My other brother (also older) is a practicing alcoholic and diabetic sliding into a slow death.
And me?…I teetered on the edge for so long but finally decided to step back. Stayed away from it for years but can now have one or two drinks and stop comfortably. (Okay…sometimes I wanna tie one on but I just talk myself out of it. Pure stubborn I think.)
My dad went to detox twice before it worked for him, the oldest made it on his first try…the other?…has been thru it three times. He can’t shake it…whatever inner demon drives him, it has a firm grip. My mom would never consider attending meetings as the spouse/child/parent of an alcoholic (someone might find out y’know…gasp). I went to meetings for “adult children of” with my oldest brother…

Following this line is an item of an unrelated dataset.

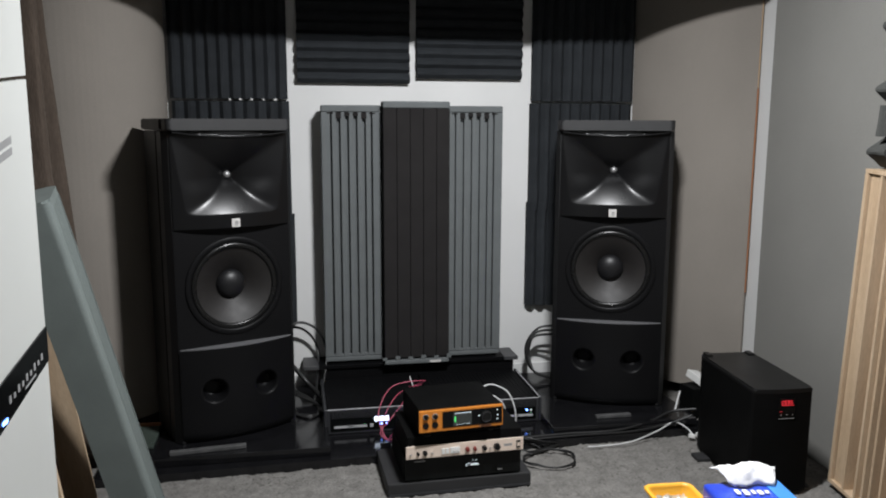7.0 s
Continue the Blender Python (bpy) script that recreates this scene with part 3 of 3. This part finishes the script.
for x in (-0.205, -0.125, -0.045, -0.03, 0.092):
    part("toggle", cyl(bmesh.new(), (x, -0.007, 0.022), (0, -1, 0.25), 0.0025, 0.012, 10), M_SILVER, pf, "bright metal toggle")
for x in (-0.09, -0.075):
    part("button", a_box(x, x + 0.012, -0.0042, -0.0012, 0.013, 0.034, bevel=0.001), M_WHITEP, pf, "white push button")
part("meter_window", a_box(-0.058, -0.022, -0.0042, -0.0012, 0.013, 0.036, bevel=0.001), M_WHITEP, pf, "white window")
part("script_mark", a_box(0.146, 0.176, -0.0016, -0.0011, 0.022, 0.03), M_MARK, pf)
sw = part("power_switch", a_box(0.193, 0.209, -0.004, -0.0012, 0.011, 0.04, bevel=0.001), M_BLACKP, pf, "black power switch")
part("switch_light", a_box(0.196, 0.206, -0.0055, -0.0042, 0.019, 0.033), M_CHAMP, sw)

rec = thing("audio_converter", pose(0.011, -1.1965, 0.2395, 0, 0, 5), "black audio converter with orange copper front, on the preamplifier", "hi-fi unit", "hi-fi stack")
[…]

So…when you write of Greyfoxes struggles…and yours…I know…and I hope…always.
I am happy that this has brought you and Greyfox closer together. There are many blessings this time!
I am pleased to hear positive things coming out of such a scary occassion.
I also like to visit jail. I don’t have your history, but I like the honesty that comes from the inmates that I visit. I used to have a job doing presentence investigations on federal drug defendants. Those men and women were some of the neatest and most interesting people I have ever met. Smart. Intelligent. Funny.
Courage could be one interpretation, also I mean that you have to have the will to quit and faith in yourself. Much like luckystars…I am the product of 2 alcoholic parents. I chose to stay very far away from being sucked into the pattern…even severing ties to my father. Alcohol was my mothers downfall which only added to the hardships she faced in life. She passed when I was 16 (cyrosis).
You hit the nail on the head with the being “made to go”…drunk driving. It is just sad that in this day and age, with all our technology that we can’t get better results then 50%. Yes I know the glass can be 1/2 empty…or…1/2 full. I always have hope for those attempting to recover, but I am also skeptical.
Hope I haven’t offended
drunks run in my family..but I don’t think anybody went to AA for it.
Wow! Good deal. Way to go. Wonder what you’re in for. See you when you get out. We’ll be here.